As we use technology in this course, we discuss some of the principles behind its effective use. These principles can help you choose which technologies to use and how best to use them.
One of the most attractive uses of computers is for virtual or simulated experiments. They are cheap, safe, clean, and often very compelling. Although we like simulated experiments, we also believe that real "hands-on," "bench-lab," or "wet-lab" experiments are also important. This section has both kinds of experiments. You will need some equipment.

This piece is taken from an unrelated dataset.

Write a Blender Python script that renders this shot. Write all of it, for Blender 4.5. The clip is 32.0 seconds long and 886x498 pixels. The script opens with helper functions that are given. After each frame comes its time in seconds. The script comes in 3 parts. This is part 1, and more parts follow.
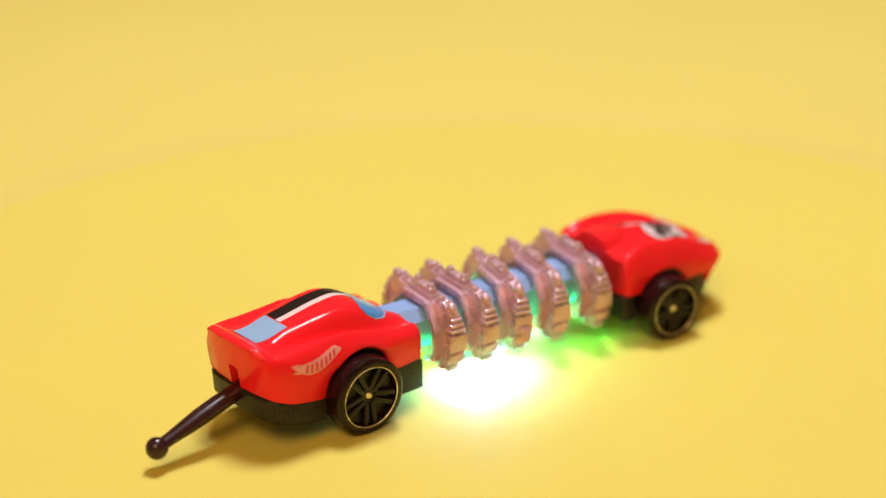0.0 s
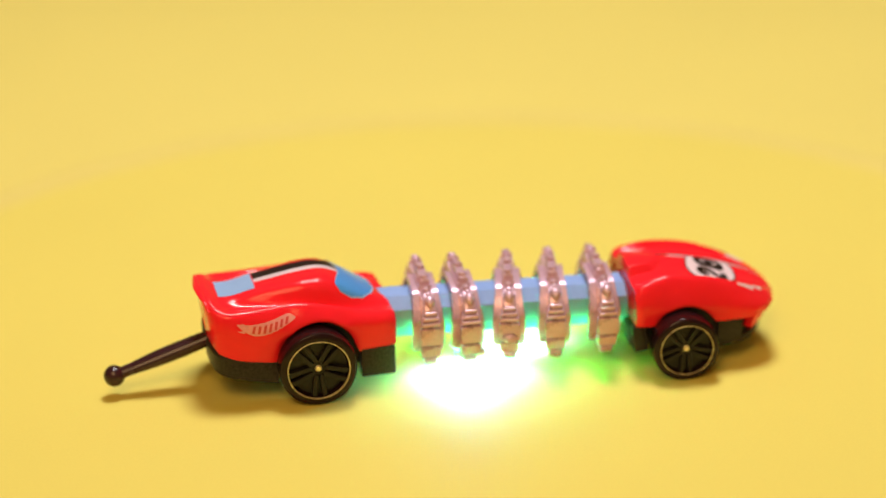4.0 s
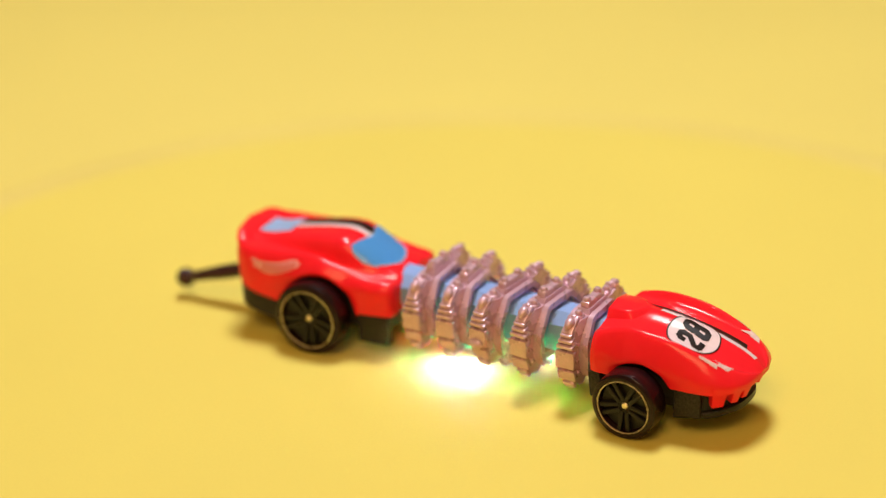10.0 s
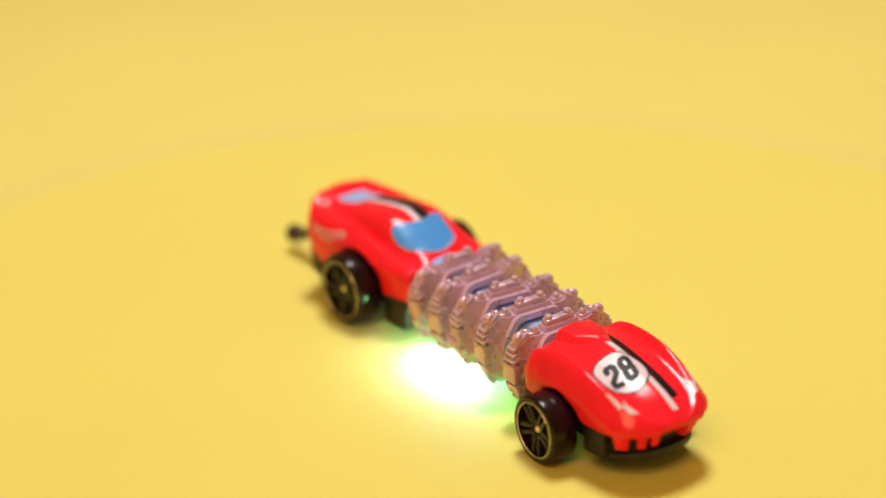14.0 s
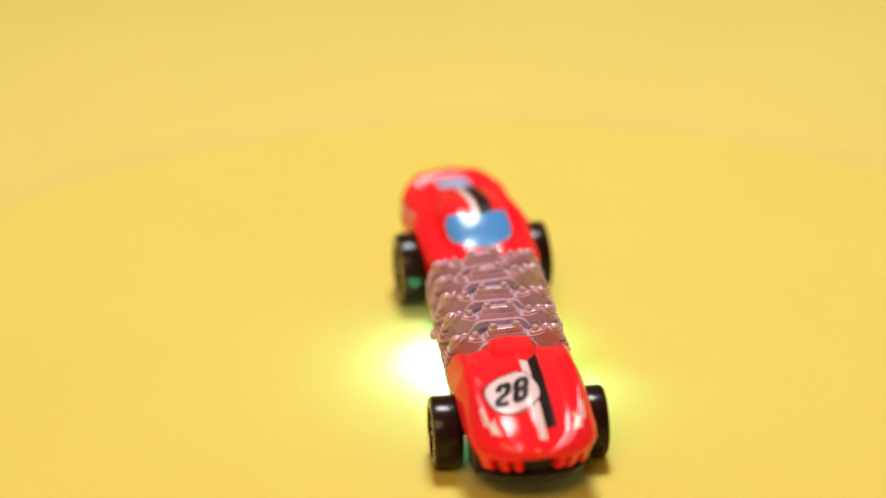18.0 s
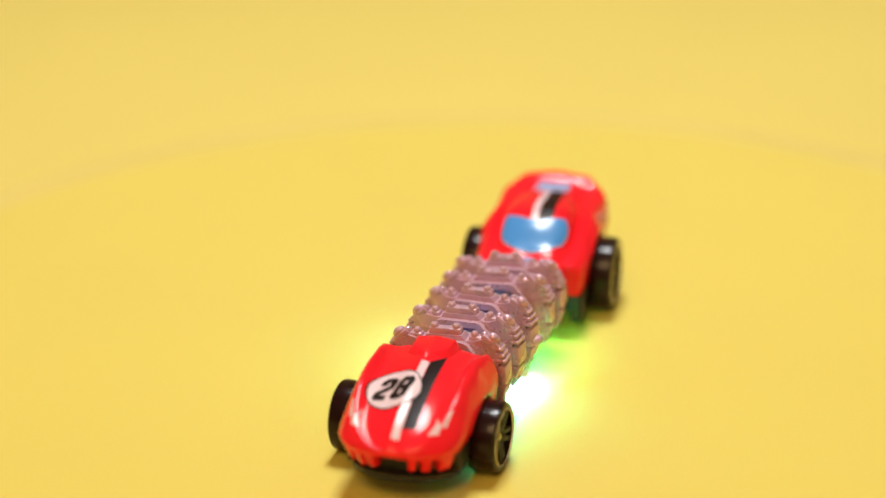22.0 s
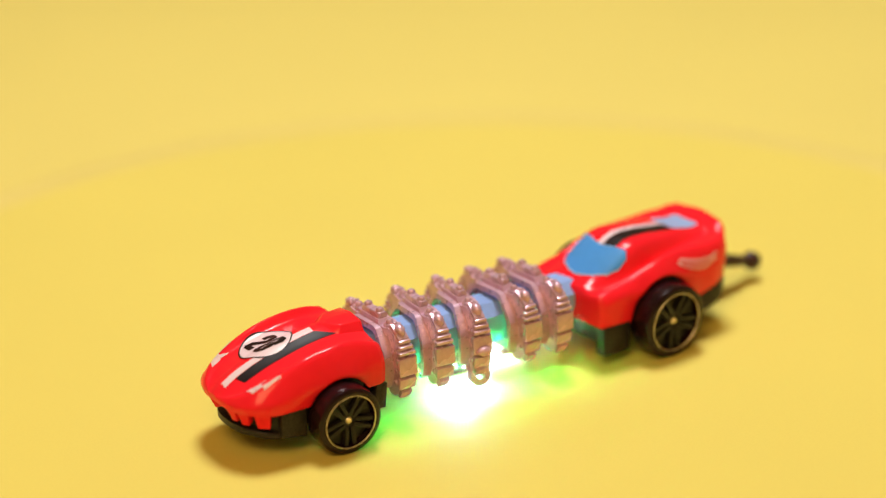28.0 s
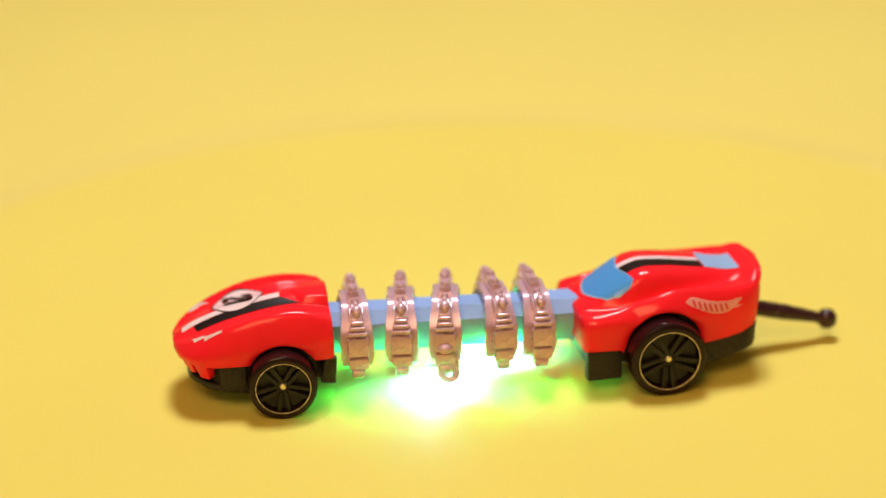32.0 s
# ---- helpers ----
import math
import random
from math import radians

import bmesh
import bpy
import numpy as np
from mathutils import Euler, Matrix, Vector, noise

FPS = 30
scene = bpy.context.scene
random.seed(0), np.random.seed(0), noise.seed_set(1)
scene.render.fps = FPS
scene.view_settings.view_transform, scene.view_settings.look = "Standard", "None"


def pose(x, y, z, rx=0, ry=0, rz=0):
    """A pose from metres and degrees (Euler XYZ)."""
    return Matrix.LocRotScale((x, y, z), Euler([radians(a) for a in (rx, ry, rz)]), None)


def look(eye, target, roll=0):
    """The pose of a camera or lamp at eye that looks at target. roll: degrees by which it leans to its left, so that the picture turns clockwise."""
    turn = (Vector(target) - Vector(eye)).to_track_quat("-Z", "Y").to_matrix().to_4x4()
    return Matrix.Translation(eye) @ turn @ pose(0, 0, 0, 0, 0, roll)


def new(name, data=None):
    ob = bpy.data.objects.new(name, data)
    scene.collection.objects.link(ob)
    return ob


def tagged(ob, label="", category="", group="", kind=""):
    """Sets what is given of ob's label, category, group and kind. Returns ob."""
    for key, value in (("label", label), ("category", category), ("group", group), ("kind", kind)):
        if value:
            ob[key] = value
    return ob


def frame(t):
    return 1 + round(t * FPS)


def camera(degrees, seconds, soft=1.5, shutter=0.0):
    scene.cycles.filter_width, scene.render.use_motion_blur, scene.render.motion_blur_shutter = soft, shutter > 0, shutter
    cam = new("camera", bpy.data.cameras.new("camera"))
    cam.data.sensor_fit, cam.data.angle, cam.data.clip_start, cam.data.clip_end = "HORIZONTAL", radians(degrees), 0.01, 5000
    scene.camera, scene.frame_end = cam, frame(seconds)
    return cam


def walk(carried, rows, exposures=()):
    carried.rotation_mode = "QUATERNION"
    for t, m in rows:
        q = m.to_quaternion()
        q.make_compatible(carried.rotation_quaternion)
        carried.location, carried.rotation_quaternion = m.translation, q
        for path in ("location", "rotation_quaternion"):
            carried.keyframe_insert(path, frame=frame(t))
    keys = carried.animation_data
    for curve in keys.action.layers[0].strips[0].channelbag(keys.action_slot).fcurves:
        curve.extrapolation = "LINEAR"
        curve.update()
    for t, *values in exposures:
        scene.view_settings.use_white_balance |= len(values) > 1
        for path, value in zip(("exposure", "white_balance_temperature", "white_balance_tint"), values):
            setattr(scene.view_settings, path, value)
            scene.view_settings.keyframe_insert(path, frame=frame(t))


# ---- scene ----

# ---------------------------------------------------------------- camera
MM = 0.001
EYE = Vector((0.0, -0.48393, 0.23935))
AHEAD = Vector((-0.0154369, 0.9188722, -0.3942532))
cam = camera(23.315, 32.0, soft=1.25)
cam.data.dof.use_dof = True
cam.data.dof.focus_distance = 0.506
cam.data.dof.aperture_fstop = 5.0
CAM_POSE = look(EYE, EYE + AHEAD * 0.5, -1.172)
walk(cam, [(0.0, CAM_POSE), (32.0, CAM_POSE)], [(0.0, 0.0), (32.0, 0.0)])

# ---------------------------------------------------------------- light
world = bpy.data.worlds.new("studio")
world.use_nodes = True
world.node_tree.nodes["Background"].inputs[0].default_value = (1.0, 0.58, 0.26, 1)
world.node_tree.nodes["Background"].inputs[1].default_value = 0.18
scene.world = world


def area_lamp(name, eye, target, size, watts, colour):
    data = bpy.data.lights.new(name, "AREA")
    data.shape, data.size, data.energy, data.color = "DISK", size, watts, colour
    ob = new(name, data)
    ob.matrix_world = look(eye, target)
    return ob


area_lamp("key_lamp", (0.02, 0.21, 0.86), (0, 0, 0), 0.25, 6.5, (0.957, 0.985, 0.985))
# added fill out of view, lifts and warms the shaded sides
area_lamp("front_fill", (-0.25, -1.05, 1.25), (0, -0.05, 0), 0.8, 10.4, (1.03, 0.665, 0.30))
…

The best way to obtain the transparencies and graph paper is by printing them yourself using a Postscript laser printer. The Connected Curriculum Project, of which this course is part, maintains a library of files that can be printed on many Postscript laser printers using either transparency film or plain paper. For this section we use two of these files. If you haven't already installed the free Adobe Acrobat Reader, you should do so now by clicking the button below and following the instructions.
| [Acrobat] | [Postscript] |
You and your students can use this paper to draw graphs. Print as many copies as you need.
| [Acrobat] | [Postscript] |
You and your students will use this file to do some hands-on experiments. Notice there are three copies of each of three patterns. Cut each sheet that you print into three pieces, each of which has one copy of each of the three patterns. Give each student two pieces, one printed on ordinary paper and one printed on transparency film.
You should see a pattern on your transparency film that is like the pattern shown below. Make a shadow by projecting this pattern on the wall using your small flashlight. You may need to dim the light in the room. You can do some simple experiments with this simple apparatus.
The graph below represents this situation geometrically. Light radiates from the flashlight (indicated by the black dot at the right) in straight lines. The dots on the slide (indicated by the gray line in the middle of the figure) obstruct some of the light, causing shadows on the wall (indicated by the gray line at the left of the figure). Because light travels in straight lines, the shadow of each dot is on the line determined the light and the dot. The picture below is "live." You can move the light by dragging it with the mouse. Notice if you drag the light closer to the slide then the shadows on the wall spread out.
You can also move the dots on the slide by dragging them with the mouse. Notice as the dots get closer on the slide their shadows move closer on the wall.
Nothing we observed so far is surprizing, but stay tuned -- there are some surprizes in store. First we want to ask some questions that middle school geometry students can begin to answer. The underlying big question behind the small questions below is -- What is the relationship between the size of the shadow projected from a slide and the image on the original slide?
With these problems as background, students would experiment using figures they draw themselves using graph paper. The idea is to let them discover the relationship between an image on a slide and its projection (or shadow) on the wall. This is a very open-ended question that students can answer with varying degrees of success.
Students can check the theories they form using geometry against the reality of real slides and shadows. In a classroom students would be doing these experiments in small groups and talking about their theories while the teacher walked around the room interacting with different groups.
Notes on the reflective use of techology.
Even the simple observations they are making here have important practical consequences. For example, we have all seen presentations made with a projector that has been tilted by putting books under the front so that the projected image is high enough on the screen. The projected image is distorted -- wider at the top than at the bottom. The reason is that the slide and the screen are not parallel. Based on their work above, middle school students can suggest how projector manufacturers might try to solve this problem.
We have completed our first model for the behavior of light and shadows. We can't actually see what is happening between the light source and the slide and then between the slide and the wall but we have formed a mental picture or model of what is happening and that model enables us to make predictions that can then be verified or contradicted by experimental evidence. This is the modeling cycle --
- Begin with observations.
- Based on observation, construct a mental image or model.
- Use the model to make predictions and test those predictions by doing new experiments.
- If necessary, revise the model.
- Repeat the last two steps above, as necessary, to obtain better models.